Using mothur v.1.48.0, I’m running out of memory with make.contigs and i did not expect it to use much memory. I have 612 samples with roughly 300 K reads each. It seemed to fail at the end, where i assume the count_table was being created (I could see the “Processing file pair” for all samples in my stdout). This failed with 128Gb, i tried 4 to 16 processors, and had ‘out of memory’ error for all attempts.
I ended up splitting the data into 6 subsets (6 being arbitrary), making contigs and then merging the files together. However, I had issues merging the 6 count_files, and again, used a split-combine approach, where i merged count_tables 1-2-3, and 4-5-6, and then merged those final 2 together. This ended up working, and appeared to used about 90Gb memory.

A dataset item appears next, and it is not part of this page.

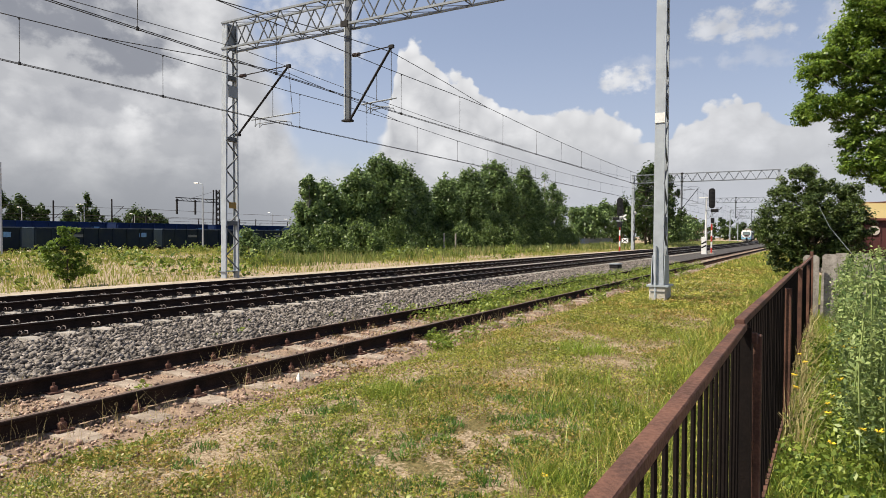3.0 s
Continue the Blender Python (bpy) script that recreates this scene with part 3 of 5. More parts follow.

I guess my question is: why would it fail with the full data? and why does the split-combine approach work? I did not think this was a memory intensive step? Indeed, summary.seqs is now failing
From the successful split and combine job (make.contigs x6, merge x2 and merge x 1, count.groups)
The full dataset is likely too large for the memory allocated.
and why does the split-combine approach work? I did not think this was a memory intensive step? Indeed, summary.seqs is now failing
The split approach uses less memory, but if summary.seqs is failing then the final merge might not have had enough memory to complete. An incomplete / corrupted count file would like cause an out of memory or segfault error. Alternatively, if it did complete the merge, you don’t have enough memory to store the fasta file and count file in memory.
My naive understanding of the count table generation is that it is “append-like” - adding new data to a previous file ? I.e. make contigs of a sample and then add seq name and count to the count file sequentially (add column and rows). Like from how i can see the count table increase in size with other commands before they complete .. hence i assumed it wasnt memory intensive .. i do not know the inner workings of the functions and have only made assumptions - they must be incorrect.
I find with bigger datasets there is a balance between processors and allocated memory across the different steps of the pipeline. Are such things discussed in the MiSeq SOP? Like giving a ballpark estimates on CPU vs Mem requirements for each step - “This step is memory intensive so opt for high memory per cpu”, “This step is not memory intensive so opt for more processors” than actual specific values ..
I’m afraid that a bigger problem for you is that you are generating a ton (300k reads per sample is about 20-fold more than typical) of contigs that are 300 nt long. This means that you either don’t have fully overlapping reads or that you’re using the 2x300 chemistry. Both will have a very high error rate making most things appear as unique sequences. This is why we strongly recommend using 2x250 chemistry to get fully overlapping reads that cover the V4 region. For processes like creating the count file, memory is required to create the file since we’re adding columns to the data and not merely adding data as rows.
You can see more here…
Illumina’s quality hasn’t improved in the 11 years since I wrote that post
I’ve been out of the game for almost 10 years and am helping on this project. Unfortunately, the design was out of my hands. I do remember this post of yours. Shame that the technology has have not improved.
Indeed, number of unique.seqs at the end of the processing pipeline is far to many! We have needed to use split.abund to reduce the number of unique.seqs.
Maybe a better option would be to randomly grab like 20000 reads from each sample and then pick up from there. It will still have the problem with non-fully overlapping reads, but should allow you to get a little further along.
We’ll also keep thinking of ways to make this part of the pipeline more memory efficient.